« Depuis mon opération, je me sens libérée. C'est comme une nouvelle vie. » Bintou, 27 ans, a appris par hasard qu'elle avait été excisée dans son pays natal, le Mali. Installée en France depuis dix ans, employée du secteur bancaire, elle vient de bénéficier d'une chirurgie réparatrice à l'hôpital de Montreuil, en Seine-Saint-Denis. Dans cette unité spécialisée, les victimes d’excision peuvent voir une sage-femme, une psychologue, une sexologue, une assistance sociale et une conseillère conjugale et familiale, puis, si elles le souhaitent, une chirurgienne pour être opérées. À partir du 8 mars, date de la Journée internationale des droits des femmes, leur parcours sera intégralement pris en charge par la Sécurité sociale, et non plus seulement l'opération. Le dispositif pourrait être généralisé en France, si l'expérimentation de trois ans est validée.
« Trop souvent, la prise en charge se réduit à la chirurgie. C’est catastrophique : la chirurgie seule ne permet pas une réparation sur les plans psychologique et sexuel », déplorait en octobre dans nos colonnes la Dr Sarah Abramowicz, gynécologue-obstétricienne, qui a créé l’unité en 2017 au centre hospitalier intercommunal André-Grégoire de Montreuil. « La chirurgie n’est pas systématique au terme du parcours. Certaines patientes ne le souhaitent pas », rapporte la gynécologue. Le parcours de soins dure en moyenne de quatre à cinq mois sans chirurgie et de sept à huit mois minimum quand il y en a une, auxquels il faut ajouter un suivi postopératoire de six mois.

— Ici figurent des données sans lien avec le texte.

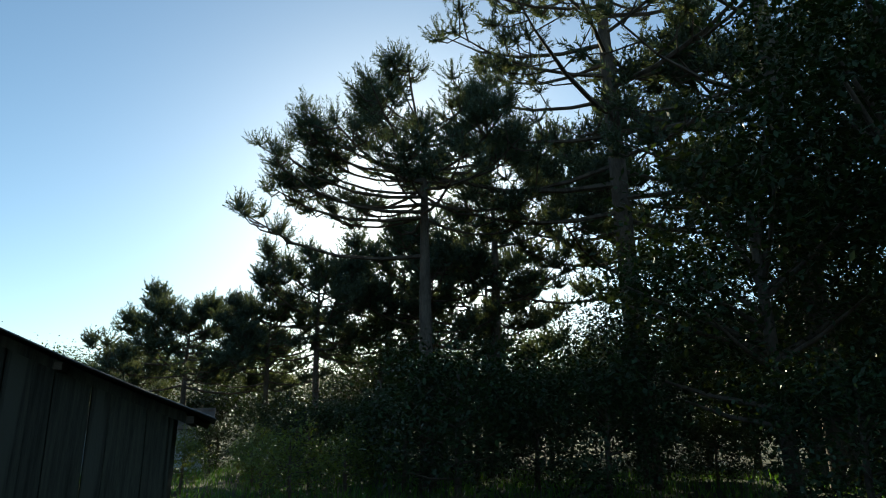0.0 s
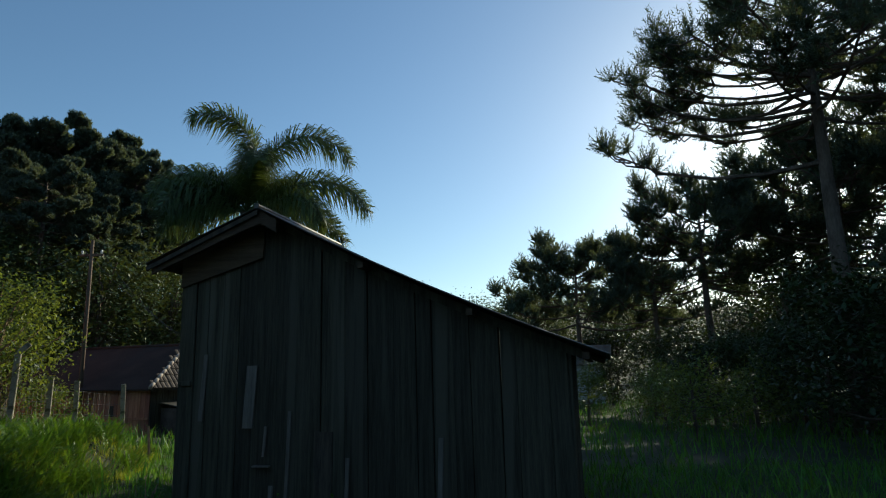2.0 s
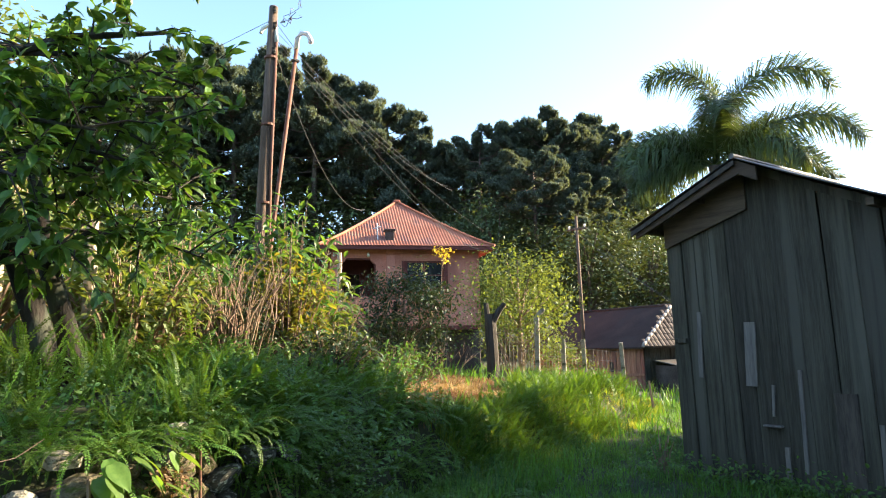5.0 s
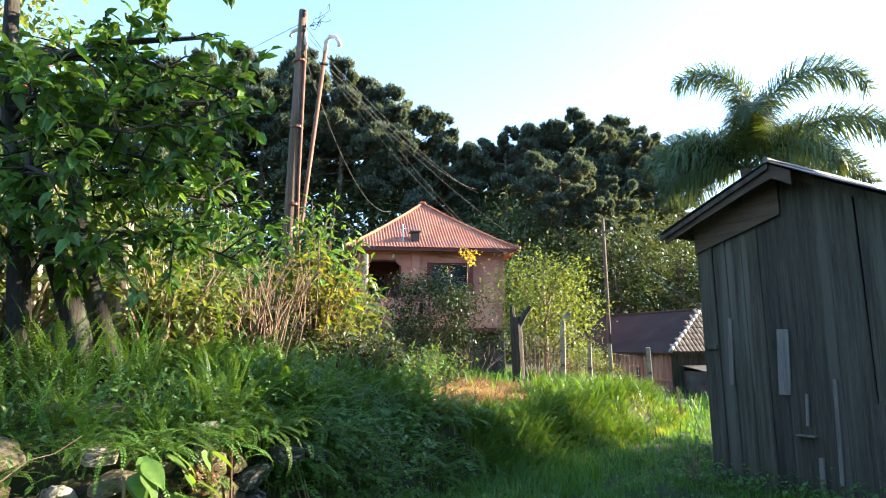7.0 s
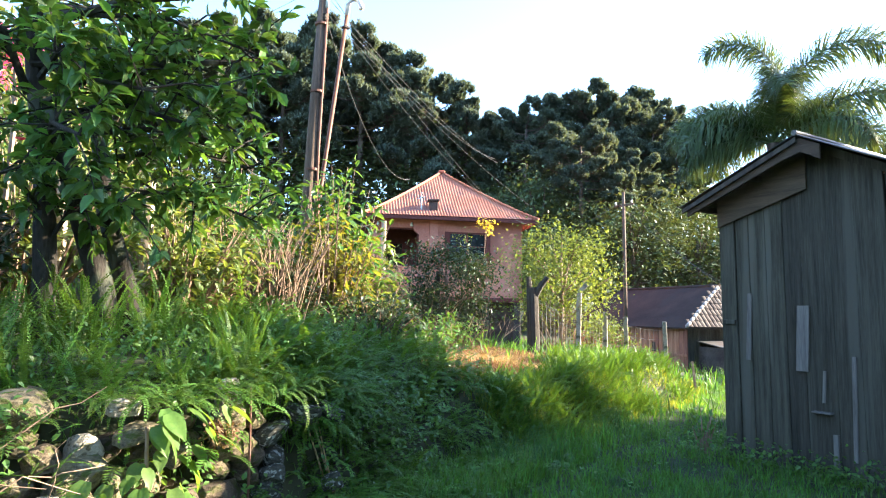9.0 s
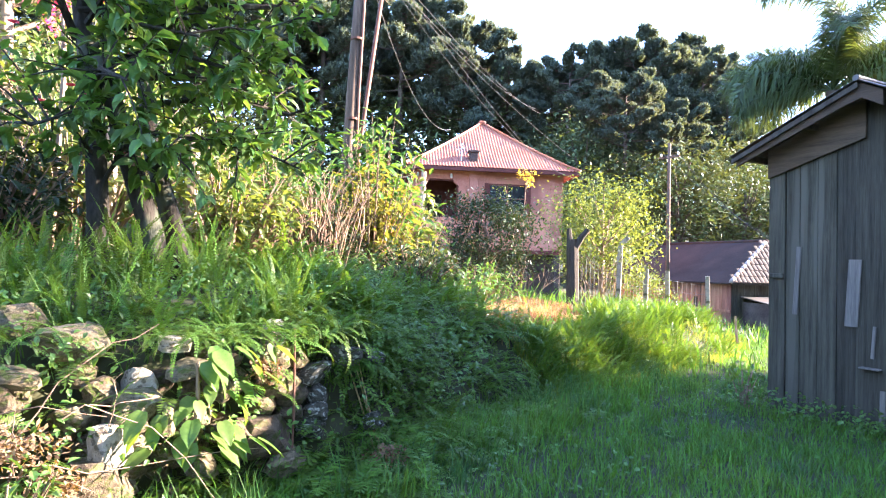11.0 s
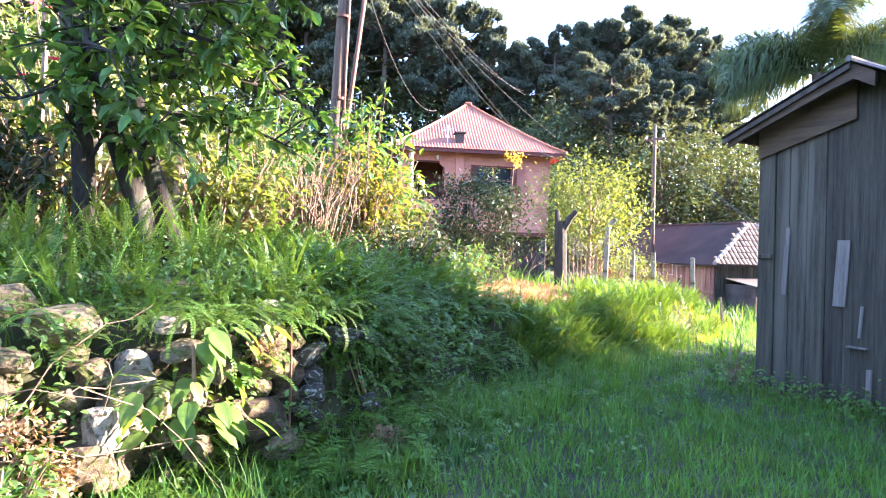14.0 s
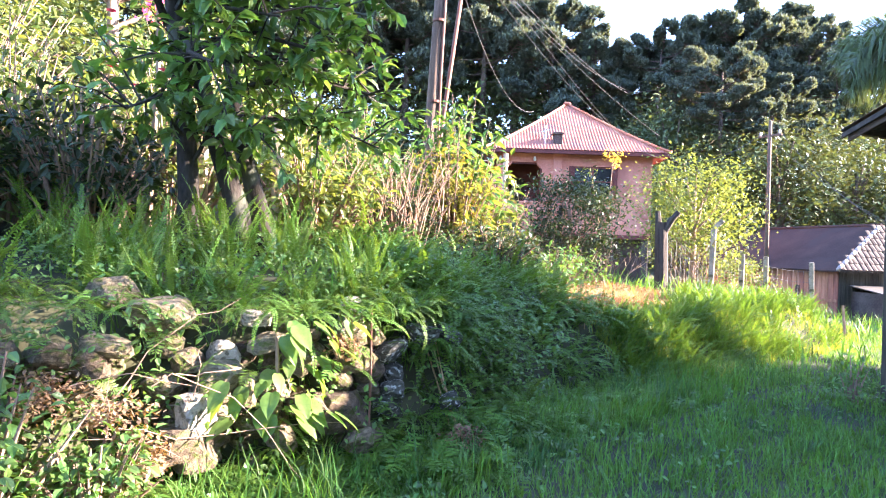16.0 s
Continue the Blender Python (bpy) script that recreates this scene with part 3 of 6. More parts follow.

« Opérer sans traiter les traumatismes n’a pas de sens, interpellait la Dr Abramowicz. Redonner un organe, celui du plaisir, doit être accompagné. » D’autant que les femmes victimes de mutilations développent plus de troubles que la population générale, notamment des troubles du stress post-traumatique. « Ma famille n'est pas encore au courant. Je vais leur en parler cet été quand je retournerai au Mali. J'ai besoin d'en discuter avec ma maman, qu'elle s'excuse. Je lui en ai beaucoup voulu », témoigne Bintou, une semaine après son opération, auprès de l’AFP. « J'ai appris que j'avais été excisée en surprenant une conversation téléphonique. Je n'en ai aucun souvenir, je pense que j'étais bébé, confie-t-elle. Pouvoir avoir un rapport sexuel pour la première fois à 27 ans, et réduire les risques de complications pendant l'accouchement, c'est ce qui m'a le plus motivé. »
En France, 125 000 femmes excisées
Selon le ministère de l'Égalité entre les femmes et les hommes, le nombre de femmes excisées en France est estimé à 125 000. En Seine-Saint-Denis, elles représenteraient 7,3 % des femmes. Et 11 % des filles de femmes mutilées sont à risque. L’Auvergne-Rhône-Alpes et la Nouvelle-Aquitaine sont respectivement les deuxième et troisième régions concernées.
À Montreuil, la majorité des patientes accueillies sont arrivées en France après avoir été excisées dans leur pays d'origine. « D'autres ont été excisées dans le pays d'origine des parents pendant les vacances ; quelques-unes l'ont été en France dans les années 1980 », indique la Dr Abramowicz. Pour beaucoup, l'excision n’a été que le début d'une série de violences. Dans l'unité, elles sont nombreuses à avoir subi violences sexuelles, viols conjugaux, mariages forcés. Certaines ont fui leur pays pour éviter que leur fille ne soit, elle aussi, excisée. « Je me dis que c'est une lutte féministe », revendique la Dr Abramowicz.
La chirurgie réparatrice « est une opération assez facile, basée sur les mêmes techniques que les chirurgies de changement de genre », explique la Dr Émilie Orain, chirurgienne formée par Sarah Abramowicz. « Mais elle peut redéclencher des traumatismes, des flash-backs, des cauchemars. C'est pour cela qu'on le fait sous anesthésie générale », indique-t-elle aux patientes en consultation.
Deux cents femmes suivent ce parcours de soins chaque année à Montreuil. La moitié se fait opérer. Dans les trois ans à venir, l'unité espère en accueillir un millier. D’autres centres existent en France, notamment ceux ouverts par l’association Les orchidées rouges à Bordeaux et à Lyon. Partout, les spécialistes plaident pour une meilleure sensibilisation de l’ensemble des professionnels de santé au repérage des femmes excisées et des jeunes filles à risque.